The case of a Florida man that died of a heart attack while on a cruise; Royal Caribbean shareholders file suit against the company; Carnival and Charleston are still locked in a legal battle.


Settlement Awarded in Cruise Ship Death Case

The family of a Florida man who died of a heart attack while on a gambling cruise has reached a confidential settlement with the defunct cruise line that was named in the personal injury lawsuit.

Fiping “Phil” Racoma, 77, was sailing on a daylong casino cruise on the Palm Beach Princess on October 7, 2009 when he suffered a heart attack near a craps table at 3:25 p.m.

Racoma’s daughter, Leilani Racoma-Lessnau, and his widow filed a lawsuit against the cruise line that operated the ship. In the suit, they claimed that Racoma could have been saved if the ship had been carrying a defibrillator and if the ship’s primary engine had been active.

Racoma’s death occurred just before the cruise line filed for bankruptcy due to monetary, employment, and mechanical problems that plagued the company.

Although the cruise line company filed for bankruptcy, Racoma family attorney Craig Goldenfarb said that damages could be recovered through the cruise line’s insurance policy.

Although the details of the settlement are private, Goldenfarb stated that the award will help Racoma’s widow.

Royal Caribbean Accounting Error Results in Class Action Suit

Royal Caribbean shareholders have filed a class action lawsuit against the cruise line over an accounting error.

Royal Caribbean Chairman Richard Fain said that the company’s internal accounting team found an error that was made in 2009. The error resulted in inflated earning statements.

The errors and revised financial statements were revealed last month. According to Royal Caribbean, the company’s second-quarter earnings per share of 47 cents was updated to 43 cents, while the full-year of 2011 earnings would be decreased by 20 cents.

The class action lawsuit, which was filed in U.S. District Court in Miami, says that Royal Caribbean shares dropped 13 percent on July 28, the same day that the company went public with the accounting error. It also claims that the company made “a series of materially false and misleading statements related to the Company’s business and operations,” and that the July 28 announcement “revealed for the first time that it was performing below expectations.”

The lawsuit was filed on behalf of shareholders that purchased stock between Jan. 27 and July 28, 2011.

Carnival and City of Charleston Locked in Legal Battle

Carnival Cruise Lines is still engaged in a legal battle with Charleston, South Carolina residents and environmental groups that allege the cruise line violates city sign and zoning ordinances.

The Southern Environmental Law Center filed a lawsuit against Carnival in Charleston County Court of Common Pleas on June 13. The suit is filed on behalf of the Coastal Conservation Society, Preservation Society of Charleston, and some of the area’s neighborhood associations.

The suit asserts that Carnival’s cruise ships are a public nuisance and break local environmental laws; it also claims that Carnival’s ships should follow the same zoning laws as hotels and other large buildings.
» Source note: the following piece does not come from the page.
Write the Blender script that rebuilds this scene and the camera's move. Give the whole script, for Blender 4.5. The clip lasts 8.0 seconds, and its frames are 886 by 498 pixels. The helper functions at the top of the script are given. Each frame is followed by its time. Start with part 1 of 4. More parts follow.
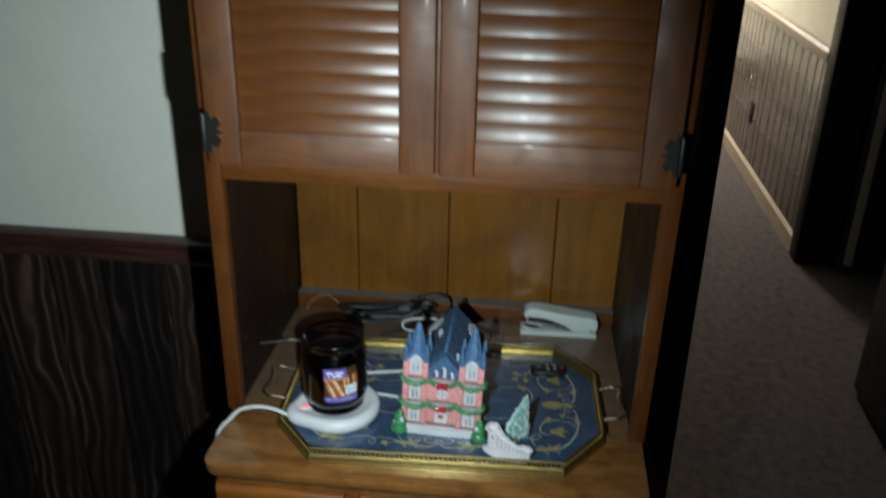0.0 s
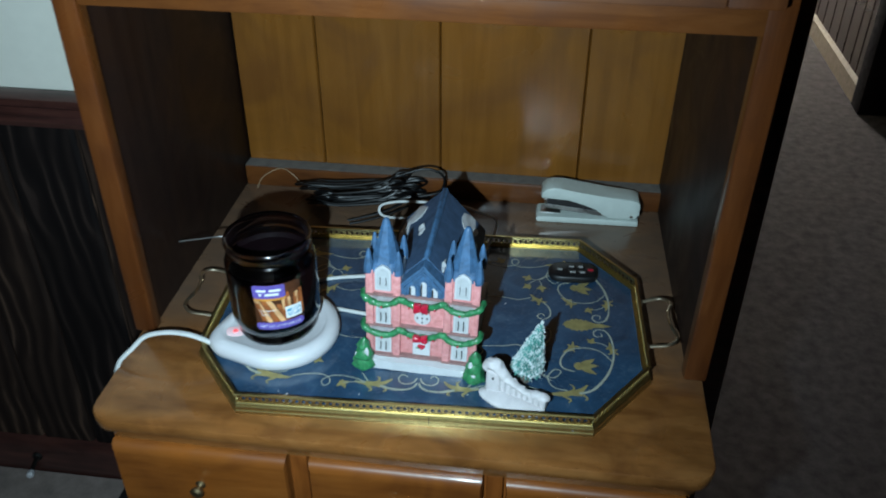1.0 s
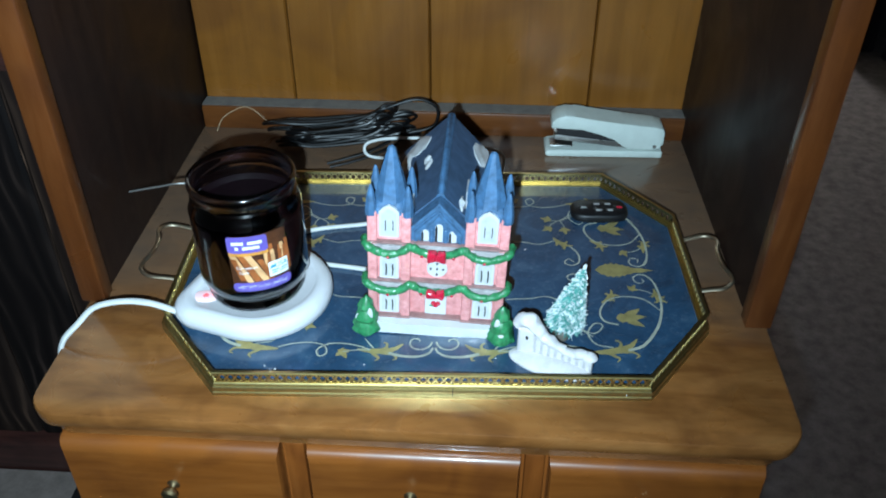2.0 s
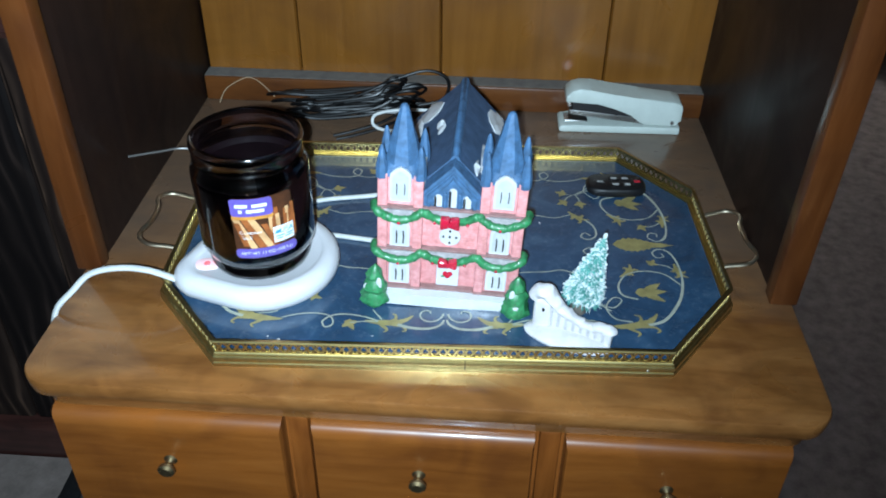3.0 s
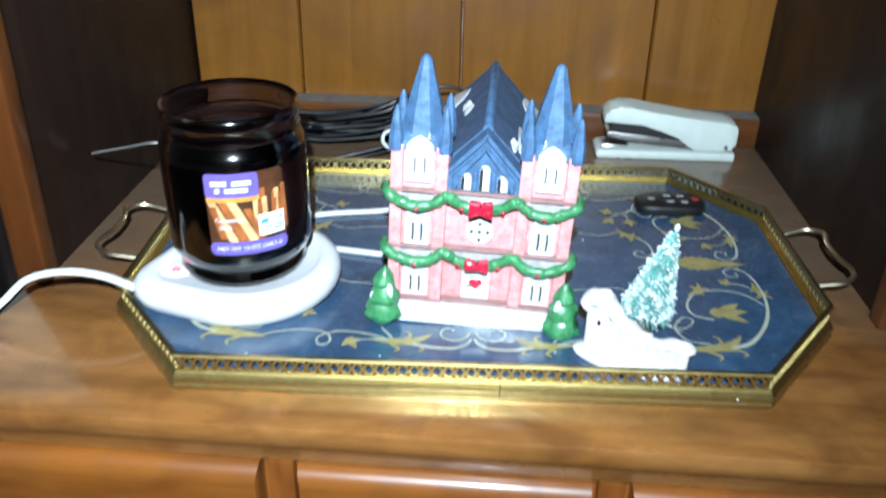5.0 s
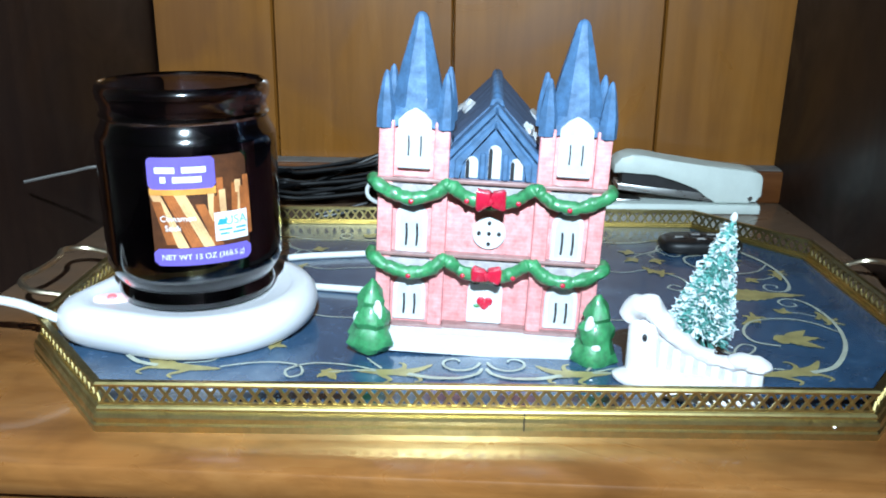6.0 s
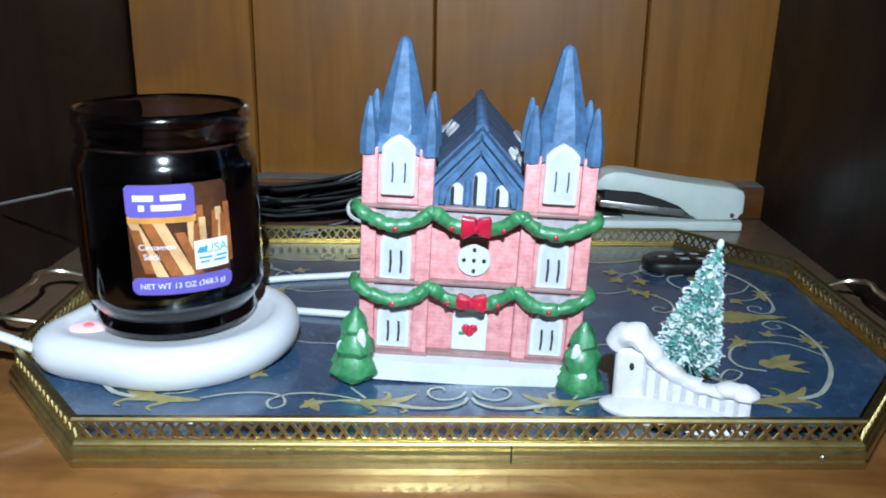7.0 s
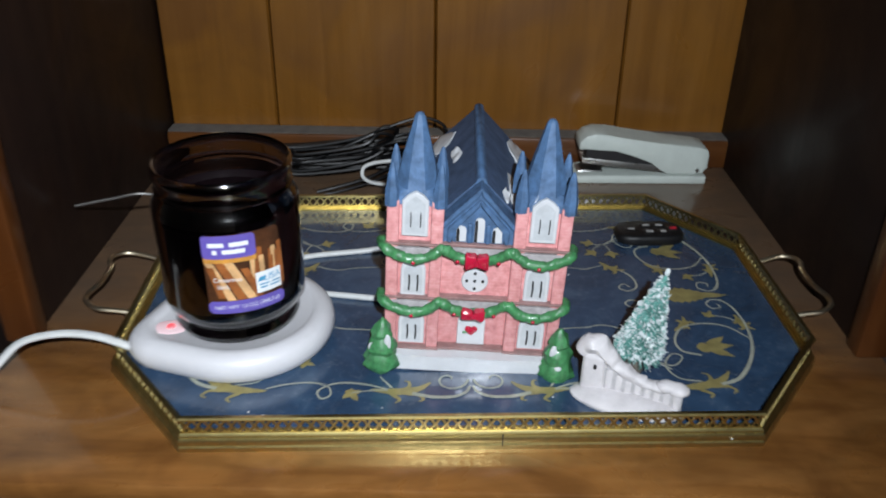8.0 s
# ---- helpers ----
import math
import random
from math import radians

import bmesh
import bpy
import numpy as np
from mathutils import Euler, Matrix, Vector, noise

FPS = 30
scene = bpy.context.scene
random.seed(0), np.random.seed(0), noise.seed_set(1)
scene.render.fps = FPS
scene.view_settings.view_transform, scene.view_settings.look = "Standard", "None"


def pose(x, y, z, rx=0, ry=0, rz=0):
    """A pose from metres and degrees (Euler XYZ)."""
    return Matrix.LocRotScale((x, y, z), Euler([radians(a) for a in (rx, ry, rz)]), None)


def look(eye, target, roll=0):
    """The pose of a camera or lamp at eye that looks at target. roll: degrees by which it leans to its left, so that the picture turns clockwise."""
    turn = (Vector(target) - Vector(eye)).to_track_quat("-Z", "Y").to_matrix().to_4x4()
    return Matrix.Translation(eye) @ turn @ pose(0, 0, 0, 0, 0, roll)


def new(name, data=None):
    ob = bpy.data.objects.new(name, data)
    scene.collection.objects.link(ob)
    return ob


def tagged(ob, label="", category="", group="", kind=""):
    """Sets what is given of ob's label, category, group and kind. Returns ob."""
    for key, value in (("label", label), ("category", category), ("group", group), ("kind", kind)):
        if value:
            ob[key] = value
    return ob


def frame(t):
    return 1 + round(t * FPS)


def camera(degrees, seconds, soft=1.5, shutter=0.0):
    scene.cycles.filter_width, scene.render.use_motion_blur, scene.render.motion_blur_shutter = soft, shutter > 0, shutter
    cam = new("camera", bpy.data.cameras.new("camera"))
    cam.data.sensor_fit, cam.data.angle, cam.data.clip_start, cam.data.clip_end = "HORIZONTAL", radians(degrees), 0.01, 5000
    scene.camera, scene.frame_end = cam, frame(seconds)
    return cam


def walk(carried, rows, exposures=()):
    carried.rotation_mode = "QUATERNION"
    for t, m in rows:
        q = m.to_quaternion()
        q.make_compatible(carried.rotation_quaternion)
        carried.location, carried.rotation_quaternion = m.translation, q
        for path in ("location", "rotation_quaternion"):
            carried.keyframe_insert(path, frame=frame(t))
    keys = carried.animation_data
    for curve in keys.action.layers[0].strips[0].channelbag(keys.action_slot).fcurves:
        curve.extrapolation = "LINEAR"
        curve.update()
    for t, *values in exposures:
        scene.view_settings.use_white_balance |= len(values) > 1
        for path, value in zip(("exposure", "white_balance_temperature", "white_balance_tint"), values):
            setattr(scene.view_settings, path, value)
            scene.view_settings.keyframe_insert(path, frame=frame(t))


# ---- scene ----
cam = camera(54.6, 8.0, soft=1.9, shutter=0.4)
PATH = [
    (0, (0.134, -0.987, 1.604), (-0.058, 0.824, 0.777), 1.2),
    (0.5, (0.116, -0.798, 1.513), (0.030, 0.901, 0.462), 1.3),
    (0.8, (0.135, -0.671, 1.474), (-0.085, 0.965, 0.355), 0.0),
    (1, (0.141, -0.605, 1.444), (-0.081, 1.032, 0.317), 0.0),
    (1.5, (0.083, -0.502, 1.372), (-0.013, 1.115, 0.199), 1.4),
    (1.7, (0.073, -0.495, 1.352), (-0.032, 1.108, 0.159), -0.2),
    (2.8, (0.052, -0.476, 1.288), (-0.041, 1.124, 0.093), 0.7),
    (3, (0.052, -0.479, 1.284), (-0.047, 1.123, 0.092), 0.7),
    (3.5, (0.049, -0.483, 1.292), (-0.081, 1.116, 0.099), -0.4),
    (4, (0.047, -0.49, 1.277), (-0.1, 1.082, 0.049), -1.0),
    (4.5, (0.042, -0.481, 1.224), (-0.098, 1.076, -0.024), -0.5),
    (4.7, (0.043, -0.46, 1.177), (-0.092, 1.15, -0.006), 0.4),
    (5, (0.032, -0.406, 1.124), (-0.088, 1.348, 0.172), 1.1),
    (5.2, (0.03, -0.381, 1.083), (-0.074, 1.426, 0.232), 1.2),
    (6.3, (0.013, -0.335, 0.988), (-0.077, 1.575, 0.400), 0.5),
    (6.5, (0.012, -0.332, 0.995), (-0.07, 1.573, 0.391), 0.7),
    (7, (0.014, -0.331, 1.003), (-0.028, 1.577, 0.403), 0.8),
    (7.5, (0.011, -0.335, 1.022), (0.004, 1.562, 0.389), 1.0),
    (7.8, (0.008, -0.362, 1.085), (-0.008, 1.464, 0.279), 0.8),
    (8, (0.003, -0.396, 1.163), (-0.011, 1.355, 0.195), 0.8),
]
EXPOSURES = [(0, -1.02, 6600, 8), (0.5, -1.1, 6100, 7), (0.8, -0.92, 5900, 6), (1, -0.65, 5800, 3), (1.5, -0.22, 5650, 3), (3, -0.04, 5800, 9), (4.5, 0.12, 6250, 15), (5, 0.52, 6150, 12), (6.5, 0.14, 5900, 10), (7, -0.10, 6000, 14), (7.5, -0.19, 6150, 15), (8, -0.62, 6900, 22)]
walk(cam, [(t, look(eye, target, roll)) for t, eye, target, roll in PATH], EXPOSURES)

# ---- light: the torch held beside the lens, and an unseen source far down the hall ----
torch = new("torch_light", bpy.data.lights.new("torch_light", "SPOT"))
torch.data.energy, torch.data.shadow_soft_size = 69.0, 0.007
torch.data.spot_size, torch.data.spot_blend = radians(124), 1.0
torch.data.color = (0.76, 0.93, 1.0)
torch.matrix_world = look((0.038, -0.535, 1.305), (-0.300, 0.3, 0.95))
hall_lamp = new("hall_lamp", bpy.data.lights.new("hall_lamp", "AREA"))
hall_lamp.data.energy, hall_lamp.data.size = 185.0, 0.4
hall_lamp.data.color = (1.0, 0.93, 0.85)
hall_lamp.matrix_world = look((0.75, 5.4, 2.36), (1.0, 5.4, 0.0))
world = bpy.data.worlds.new("dim_room")
world.use_nodes = True
world.node_tree.nodes["Background"].inputs[0].default_value = (0.5, 0.55, 0.65, 1)
world.node_tree.nodes["Background"].inputs[1].default_value = 0.02
scene.world = world


# ---- materials ----
def mat_base(name, colour, rough=0.5, metal=0.0, coat=0.0):
    m = bpy.data.materials.new(name)
    m.use_nodes = True
    b = m.node_tree.nodes["Principled BSDF"]
    b.inputs["Base Color"].default_value = (*colour, 1)
    b.inputs["Roughness"].default_value = rough
    b.inputs["Metallic"].default_value = metal
    b.inputs["Coat Weight"].default_value = coat
    b.inputs["Coat Roughness"].default_value = 0.12
    return m, m.node_tree.nodes, m.node_tree.links, b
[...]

Further, the lawsuit challenges Carnival’s use of Union Pier, stating that the company should be blocked from using it.

Carnival responded to the suit earlier this month, requesting that a judge dismiss the lawsuit. Attorneys for the company say that state law does not allow local government to establish zoning laws that could conflict with the South Carolina State Ports Authority.

In addition, Carnival claims that passenger ships have used Union Pier for more than 100 years, while local zoning regulations were enacted in 1996 or later.

Both parties are waiting to hear the judge’s decision on the matter.